MKTG90011 · Marketing Research
Sampling
A sample is the subset you actually study, and how well it stands in for the population depends on the sample design. The first fork is everything: probability methods give every unit a known, non-zero chance of selection — so you can generalise to the population and compute sampling error — while non-probability methods (convenience, judgement, quota, snowball) are cheap and fast but cannot be projected to the population. The sampling process is fixed: define the target population, obtain a sampling frame (a list of every unit — note frame ≠ population, which causes frame error), choose a method, determine the sample size, and execute. Sample size is computed from the confidence level, the margin of error, and the population variability (σ or a proportion). Finally, keep two error types straight: sampling error (the luck of which units you drew, shrinks with n) versus non-sampling error (bad questions, non-response, data-entry mistakes — which a bigger sample does not fix).
What this chapter covers
- 016.1 Population, sample, sampling frame and parameter vs statistic
- 02The five-step sampling process
- 03Probability methods: simple random, systematic, stratified, cluster
- 04Non-probability methods: convenience, judgement, quota, snowball
- 05Generalisability — why only probability samples project
- 06Sample-size determination (confidence, margin of error, σ/proportion)

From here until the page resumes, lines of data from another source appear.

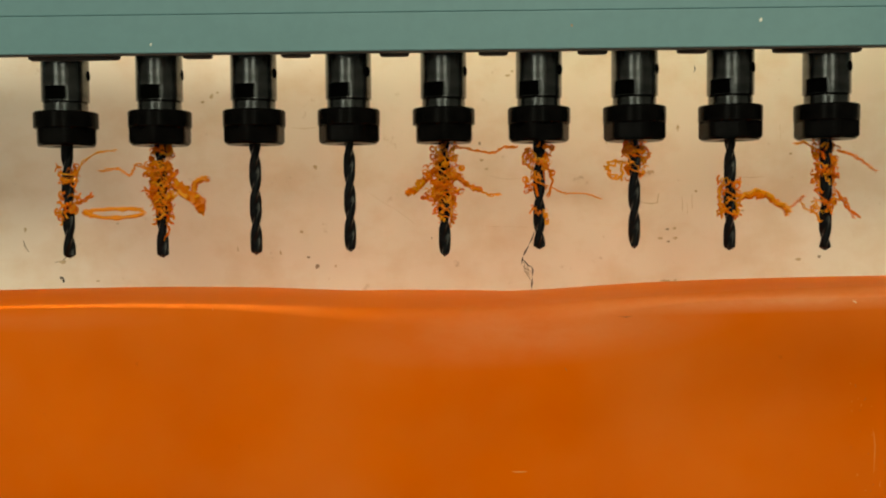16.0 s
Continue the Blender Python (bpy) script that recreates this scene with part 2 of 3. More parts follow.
def orange_block():
    bm = bmesh.new()
    half, front = 0.155, 0.0255
    loops = []
    n = 170
    for i in range(n + 1):
        x = -half + 2 * half * i / n
        c = crest(x)
        loop = []
        dent = math.exp(-((x - 0.022) / (0.034 if x > 0.022 else 0.060)) ** 2)
        crown = float(np.interp(x, (-0.15, 0.02, 0.06, 0.10, 0.15), (2.5, 2.1, 1.2, 0.6, 0.4))) * MM
        r = (0.8 + 6.9 * dent + 1.9 * math.exp(-((x - 0.12) / 0.05) ** 2)) * MM
        def half_section(fall):
            tilt = math.atan(2 * fall / (front - 0.8 * r))
            return fall, tilt, front - r * (1 - math.cos(math.pi / 2 - tilt)), fall + r * math.sin(math.pi / 2 - tilt)

        crown, lean, flat, rim = half_section(crown)
        rear_crown, rear_lean, rear_flat, rear_rim = half_section(1.7 * MM)
        for k in range(22):
            z = BED_Z + (c - rim - BED_Z) * k / 21
            loop.append((x, -front - swell(x, z), z))
        for k in range(1, 14):
            a = (math.pi / 2 - lean) * k / 14
            u = k / 14
            y = -front + r * (1 - math.cos(a))
            z = c - rim + r * math.sin(a)
            loop.append((x, y - swell(x, z) * (1 - u * u * (3 - 2 * u)), z))
        for k in range(25):
            y = (flat if k < 12 else rear_flat) * (k / 12 - 1)
            z = c - (crown * (y / flat) ** 2 if y < 0 else rear_crown * (y / rear_flat) ** 2)
            if y > 0:
                lip = min(1.0, y / 0.014)
                z += 0.75 * MM * math.exp(-((x + 0.002) / 0.020) ** 4) * lip * lip * (3 - 2 * lip)
            loop.append((x, y, z))
        for k in range(13, 0, -1):
            a = (math.pi / 2 - rear_lean) * k / 14
            loop.append((x, front - r * (1 - math.cos(a)), c - rear_rim + r * math.sin(a)))
        for k in range(8):
            loop.append((x, front, c - rear_rim + (BED_Z - c + rear_rim) * k / 7))
        loops.append(loop)
    rings(bm, loops)
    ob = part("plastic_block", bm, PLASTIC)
    for name, pts, r, mat in (("nick_glint", [(18.5, -107.6), (20.5, -108.2), (23, -108.2), (25, -107.9)], 0.28, PALE),
                              ("nick_glint", [(127, -62), (128, -66), (127.6, -72)], 0.12, PALE),
                              ("nick_glint", [(125, -96), (125.6, -101), (125.2, -110)], 0.16, PALE),
                              # the GLINT flecks are small highlights painted on the upper edge
                              ("nick_glint", [(116.2, -57.9), (117.2, -58.3), (118.0, -59.0)], 0.3, GLINT), ("nick_glint", [(121.3, -57.6), (121.8, -58.0)], 0.22, GLINT),
                              ("nick_glint", [(134, -57.2), (136.5, -57.0), (139, -57.2)], 0.2, GLINT), ("nick_glint", [(-67.6, -59.6), (-67.2, -59.9)], 0.22, GLINT),
                              ("stain", [(49, -62.6), (53, -62.8), (56, -62.4)], 0.3, BRUISE),
                              ("stain", [(34.5, -77), (35.6, -78.2), (36.2, -79.6)], 0.5, BRUISE),
                              ("stain", [(10.5, -76), (11.4, -76.4)], 0.35, BRUISE)):
        line = [Vector((x * MM, -front - swell(x * MM, z * MM) + (r - 0.1) * 0.9 * MM, z * MM)) for x, z in pts]
        part(name, tube(bmesh.new(), line, r * MM, 6), mat, ob)
    rnd = random.Random(5)
    for k in range(85):
        x, z = 141 - 24 * rnd.random() ** 1.7, rnd.uniform(-116, -76)
        dx, dz = rnd.uniform(-0.8, 0.8), rnd.uniform(0.5, 2.2)
        line = []
        for u in (0, 0.5, 1):
            px, pz = (x + dx * u + rnd.uniform(-0.2, 0.2)) * MM, (z + dz * u) * MM
            line.append(Vector((px, -front - swell(px, pz) + 0.1 * MM, pz)))
        part("scuff", tube(bmesh.new(), line, rnd.uniform(0.13, 0.20) * MM, 5), rnd.choice((PALE, BRUISE)), ob)
    return tagged(ob, "bright orange plastic block with a wavy upper edge and painted sheen", "plastic block")


block = orange_block()


# ---- the sheet metal plate that hangs behind the drills ----
PIVOT = Vector((-0.001, 0.080, 0.0337))


def blot(bm, x, z, rx, rz, seed):
    """A thin irregular dab on the plate's front, in the plate's space."""
    rnd = random.Random(seed)
    n = 14
    edge = []
    for i in range(n):
        a, k = 2 * math.pi * i / n, rnd.uniform(0.55, 1.15)
        edge.append((x + rx * k * math.cos(a), z + rz * k * math.sin(a)))
    rings(bm, [[(p[0], -0.00002, p[1]) for p in edge], [(p[0], -0.00004, p[1]) for p in edge]])
    return bm


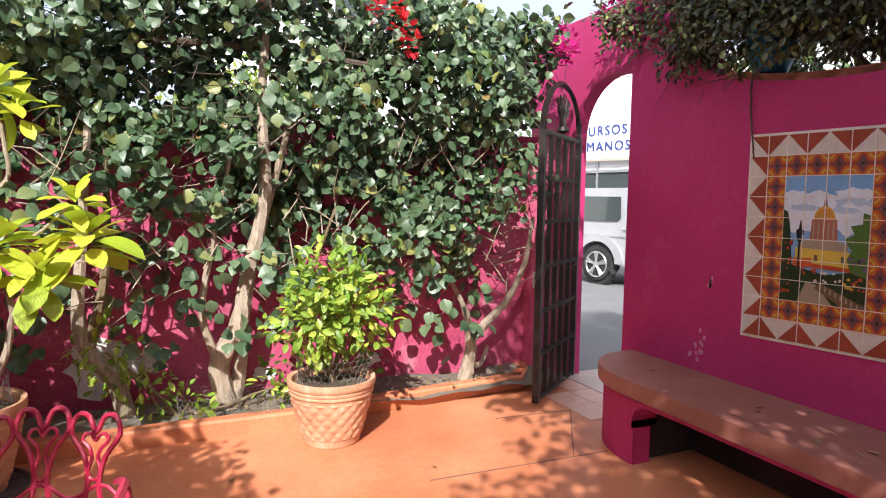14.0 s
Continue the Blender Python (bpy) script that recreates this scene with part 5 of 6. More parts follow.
def garden_chair():
    t = thing("garden_chair", "pink painted cast-metal garden chair with lacy scrolled back", "chair", group="chairs round the table")
    z = 0.43
    def rim(a, r=1.0):
        return Vector((0.235 * r * math.cos(a) * (1 + 0.06 * math.sin(a)), 0.215 * r * math.sin(a), z))
    frame_ring = part("seat_frame", Shape().tube([rim(a) for a in np.linspace(0, 2 * math.pi, 28, endpoint=False)], 0.013, 6, closed=True).mesh("seat_frame", CAST_PINK, True), t)
    for ring, n in ((0.80, 14), (0.52, 10), (0.24, 5)):
        for k in range(n):
            c = rim(2 * math.pi * k / n, ring)
            loop = Shape().tube([c + Vector((0.040 * math.cos(w), 0.040 * math.sin(w), 0.0)) for w in np.linspace(0, 2 * math.pi, 9, endpoint=False)], 0.007, 5, closed=True, flat=0.7)
            part("seat_ring", loop.mesh("seat_ring", CAST_PINK, True), frame_ring)
    lean = lambda x, zz: Vector((x * (1 + 0.1 * (zz - z)), -0.20 - 0.22 * (zz - z) + 0.9 * x * x * 1.1, zz))
    for cx in (-0.135, 0.0, 0.135):
        top = 0.815 if cx == 0 else 0.80
        loop = heart(cx, z + 0.03, top, 0.068)
        part("back_loop", Shape().tube([lean(x, q) for x, q in [((p[0]), p[1]) for p in loop]], 0.0075, 6, closed=True).mesh("back_loop", CAST_PINK, True), t)
        inner = heart(cx, z + 0.20, top - 0.05, 0.036)
        part("back_scroll", Shape().tube([lean(x, q) for x, q in inner], 0.0055, 5, closed=True).mesh("back_scroll", CAST_PINK, True), t)
    part("backrest", Shape().tube([lean(x, 0.60 + 0.02 * math.cos(x * 40)) for x in np.linspace(-0.2, 0.2, 17)], 0.006, 5).mesh("backrest", CAST_PINK, True), t)
    for s in (-1, 1):
        arm = wander([lean(0.2 * s, 0.63), (0.255 * s, -0.08, 0.675), (0.265 * s, 0.10, 0.665), (0.245 * s, 0.185, 0.64), (0.235 * s, 0.17, 0.60)], 5)
        a = part("armrest", Shape().tube(arm, 0.012, 6).mesh("armrest", CAST_PINK, True), t)
        part("arm_support", Shape().tube(wander([(0.25 * s, 0.16, 0.65), (0.252 * s, 0.13, 0.56), (0.232 * s, 0.11, 0.44)], 4), 0.010, 6).mesh("arm_support", CAST_PINK, True), a)
        for k in range(3):
            c = Vector((0.25 * s, -0.12 + 0.085 * k, 0.56))
            part("arm_scroll", Shape().tube([c + Vector((0, 0.038 * math.cos(w), 0.10 * math.sin(w) * (0.75 + 0.25 * math.cos(w * 3)))) for w in np.linspace(0, 2 * math.pi, 14, endpoint=False)], 0.0055, 5, closed=True).mesh("arm_scroll", CAST_PINK, True), a)
        for y, k in ((0.17, 1), (-0.19, -1)):
            leg = wander([(0.175 * s, y, 0.43), (0.215 * s, y + 0.035 * k, 0.36), (0.205 * s, y + 0.03 * k, 0.22), (0.185 * s, y + 0.012 * k, 0.08), (0.205 * s, y + 0.04 * k, 0.012)], 5)
            n = len(leg)
            part("leg", Shape().tube(leg, [0.026 - 0.014 * min(1, i / (n * 0.6)) + 0.006 * (i > n - 4) for i in range(n)], 7).mesh("leg", CAST_PINK, True), t)
    part("stretcher", Shape().tube([(-0.19, -0.19, 0.12), (0.0, 0.0, 0.13), (0.19, 0.17, 0.12)], 0.005, 5).mesh("stretcher", CAST_PINK), t)
    part("stretcher", Shape().tube([(0.19, -0.19, 0.12), (0.0, 0.0, 0.142), (-0.19, 0.17, 0.12)], 0.005, 5).mesh("stretcher", CAST_PINK), t)
    return t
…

- 07Sampling vs non-sampling error
Worked example: name the method and judge generalisability
- +1(a) Every 10th name → systematic sampling (probability). A known selection interval gives every unit a known chance, so results can be generalised (watch for periodicity in the list).
- +1(b) Whoever walks past → convenience sampling (non-probability). Selection chance is unknown and self-selecting, so results cannot be projected to the population.
- +1(c) Referrals from respondents → snowball sampling (non-probability). Useful for hard-to-reach groups but non-generalisable.
- +1(d) Random within proportional age strata → stratified sampling (probability). Generalisable, and more precise than simple random when strata differ.
Key terms
- Population vs sample
- The population is the entire group of interest, described by a parameter (e.g. μ); the sample is the subset actually examined, described by a statistic. Inference uses the statistic to estimate the parameter.
- Sampling frame
- The list of every unit in the population from which the sample is drawn. When the frame doesn't match the population (a phone directory missing mobile-only households) it causes frame error.
- Probability sampling
- Methods (simple random, systematic, stratified, cluster) in which every unit has a known, non-zero chance of selection — the only family that supports generalising to the population and computing sampling error.
- Non-probability sampling
- Methods (convenience, judgement, quota, snowball) where selection chance is unknown. Cheap and fast, useful for exploratory or hard-to-reach work, but results cannot be projected to the population.
- Sampling vs non-sampling error
- Sampling error is the random difference between sample and population from which units were drawn — it shrinks as n grows. Non-sampling error (bad questions, non-response, coding mistakes) is not fixed by a larger sample.
Sampling FAQ
What is the key difference between probability and non-probability sampling?
Probability sampling gives every unit a known, non-zero chance of selection, so you can generalise to the population and compute sampling error. Non-probability sampling (convenience, judgement, quota, snowball) has unknown selection chances — it is cheap and fast but its results cannot be projected to the population.
What determines the sample size I need?
Three inputs: the confidence level you want (e.g. 95%), the margin of error you can tolerate, and the variability in the population (σ for a mean, or a proportion). More confidence or a tighter margin or more variability all push the required n up; the formula combines them.
What is the difference between sampling error and non-sampling error?
Sampling error is the random gap between your sample and the population caused by which units you happened to draw — it shrinks as the sample grows. Non-sampling error comes from flawed questions, non-response, interviewer or data-entry mistakes, and a bigger sample does not fix it — better design does.
Why does the sampling frame matter?
Because the frame — the actual list you sample from — is rarely identical to the population. If the frame omits part of the population (frame error) your sample is biased before you start, no matter how good your method. Always check the frame matches the target population.
Exam move
Build the one grid that answers most sampling items: method → probability or not → generalisable or not, and learn to read the method from its mechanism (interval = systematic, referrals = snowball, random-within-strata = stratified). Be ready to compute n from confidence, margin of error and variability with the permitted calculator, and to distinguish sampling vs non-sampling error (only the former shrinks with n) — both are recurring marks. Keep frame ≠ population in mind, because frame error is a favourite trap.